»»

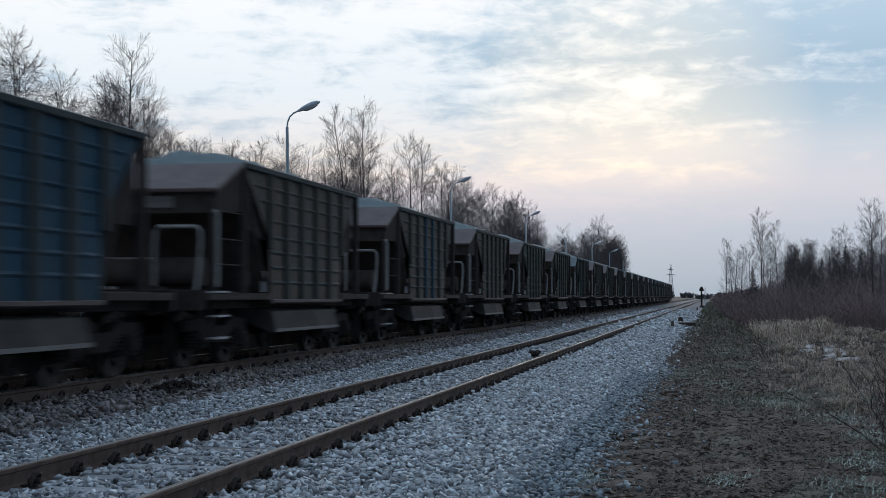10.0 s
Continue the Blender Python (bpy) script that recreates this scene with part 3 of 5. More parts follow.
def bogie(parent, y, base, r, axles=2, heavy=False):
    b = Geo()
    h = base / 2
    mat = LOCOUNDER if heavy else BOGIE
    b.box(-0.95, 0.95, -0.20, 0.20, 0.48, 0.78)
    e = part("bogie", b, mat, parent, bevel=0.02)
    e.location = (0, y, 0)
    for s in (-1, 1):
        f = Geo()
        zc = 0.62 if not heavy else 0.72
        f.prism([(-h - 0.42, zc - 0.05), (-h - 0.42, zc + 0.13), (-h + 0.3, zc + 0.16), (-0.35, zc + 0.02), (0.35, zc + 0.02), (h - 0.3, zc + 0.16), (h + 0.42, zc + 0.13), (h + 0.42, zc - 0.05), (h - 0.35, zc - 0.08), (0.4, zc - 0.26), (-0.4, zc - 0.26), (-h + 0.35, zc - 0.08)],
                "x", s * 0.92, s * 1.05)
        part("side_frame", f, mat, e, bevel=0.012)
        ys = [-h, h] if axles == 2 else [-h, 0, h]
        for ya in ys:
            a = Geo().box(s * 1.0 - 0.14, s * 1.0 + 0.14, ya - 0.15, ya + 0.15, r - 0.16, r + 0.15).disc((s * 1.15, ya, r), "x", 0.12, 0.035, 12)
            part("axle_box", a, mat, e, bevel=0.015)
            for k in (-0.24, 0.24):
                sp = Geo()
                for c in range(5):
                    sp.disc((s * 1.0, ya + k, r - 0.16 + c * 0.055), "z", 0.075, 0.016, 10)
                part("coil_spring", sp, mat, e)
        if heavy:
            part("side_frame", Geo().box(min(s * 1.06, s * 1.10), max(s * 1.06, s * 1.10), -h - 0.35, h + 0.35, 0.86, 1.10), mat, e, bevel=0.01)
            for k in (-h * 0.5, h * 0.5):
                part("brake_cylinder", Geo().tube([(s * 1.12, k - 0.25, 0.98), (s * 1.12, k + 0.25, 0.98)], 0.12, 10), mat, e, smooth=40)
                part("sand_pipe", Geo().tube([(s * 1.08, k * 2.4, 1.3), (s * 1.08, k * 2.4, 0.5), (s * 0.85, k * 2.3, 0.16)], 0.02, 6), BRIGHT, e)
        if not heavy:
            br = Geo().box(s * 1.08 - 0.02, s * 1.08 + 0.02, -0.33, 0.33, zc - 0.24, zc - 0.17)
            part("spring_plank", br, mat, e, bevel=0.01)
    for ya in ([-h, h] if axles == 2 else [-h, 0, h]):
        wheelset(e, ya, r)
    return e


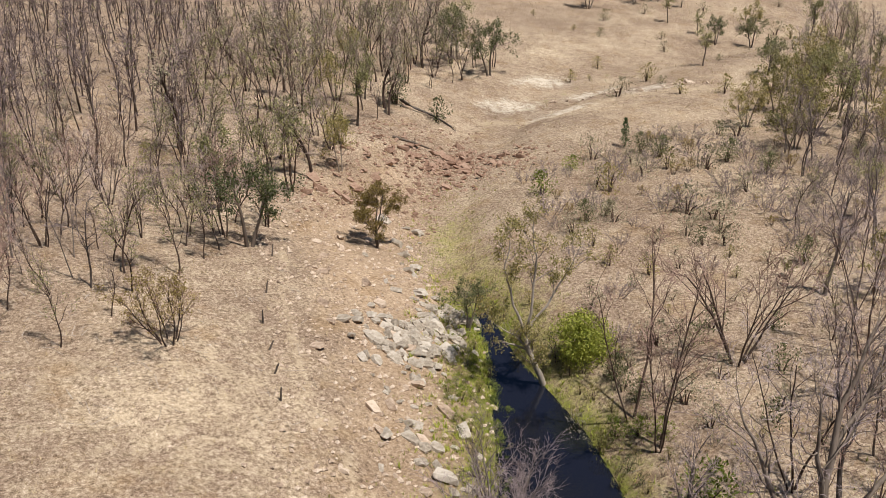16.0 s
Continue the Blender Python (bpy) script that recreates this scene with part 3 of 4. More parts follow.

««

Transcribe the records verbatim and omit the images.

10.0 s
Continue the Blender Python (bpy) script that recreates this scene with part 3 of 5. More parts follow.
def bogie(parent, y, base, r, axles=2, heavy=False):
    b = Geo()
    h = base / 2
    mat = LOCOUNDER if heavy else BOGIE
    b.box(-0.95, 0.95, -0.20, 0.20, 0.48, 0.78)
    e = part("bogie", b, mat, parent, bevel=0.02)
    e.location = (0, y, 0)
    for s in (-1, 1):
        f = Geo()
        zc = 0.62 if not heavy else 0.72
        f.prism([(-h - 0.42, zc - 0.05), (-h - 0.42, zc + 0.13), (-h + 0.3, zc + 0.16), (-0.35, zc + 0.02), (0.35, zc + 0.02), (h - 0.3, zc + 0.16), (h + 0.42, zc + 0.13), (h + 0.42, zc - 0.05), (h - 0.35, zc - 0.08), (0.4, zc - 0.26), (-0.4, zc - 0.26), (-h + 0.35, zc - 0.08)],
                "x", s * 0.92, s * 1.05)
        part("side_frame", f, mat, e, bevel=0.012)
        ys = [-h, h] if axles == 2 else [-h, 0, h]
        for ya in ys:
            a = Geo().box(s * 1.0 - 0.14, s * 1.0 + 0.14, ya - 0.15, ya + 0.15, r - 0.16, r + 0.15).disc((s * 1.15, ya, r), "x", 0.12, 0.035, 12)
            part("axle_box", a, mat, e, bevel=0.015)
            for k in (-0.24, 0.24):
                sp = Geo()
                for c in range(5):
                    sp.disc((s * 1.0, ya + k, r - 0.16 + c * 0.055), "z", 0.075, 0.016, 10)
                part("coil_spring", sp, mat, e)
        if heavy:
            part("side_frame", Geo().box(min(s * 1.06, s * 1.10), max(s * 1.06, s * 1.10), -h - 0.35, h + 0.35, 0.86, 1.10), mat, e, bevel=0.01)
            for k in (-h * 0.5, h * 0.5):
                part("brake_cylinder", Geo().tube([(s * 1.12, k - 0.25, 0.98), (s * 1.12, k + 0.25, 0.98)], 0.12, 10), mat, e, smooth=40)
                part("sand_pipe", Geo().tube([(s * 1.08, k * 2.4, 1.3), (s * 1.08, k * 2.4, 0.5), (s * 0.85, k * 2.3, 0.16)], 0.02, 6), BRIGHT, e)
        if not heavy:
            br = Geo().box(s * 1.08 - 0.02, s * 1.08 + 0.02, -0.33, 0.33, zc - 0.24, zc - 0.17)
            part("spring_plank", br, mat, e, bevel=0.01)
    for ya in ([-h, h] if axles == 2 else [-h, 0, h]):
        wheelset(e, ya, r)
    return e


16.0 s
Continue the Blender Python (bpy) script that recreates this scene with part 3 of 4. More parts follow.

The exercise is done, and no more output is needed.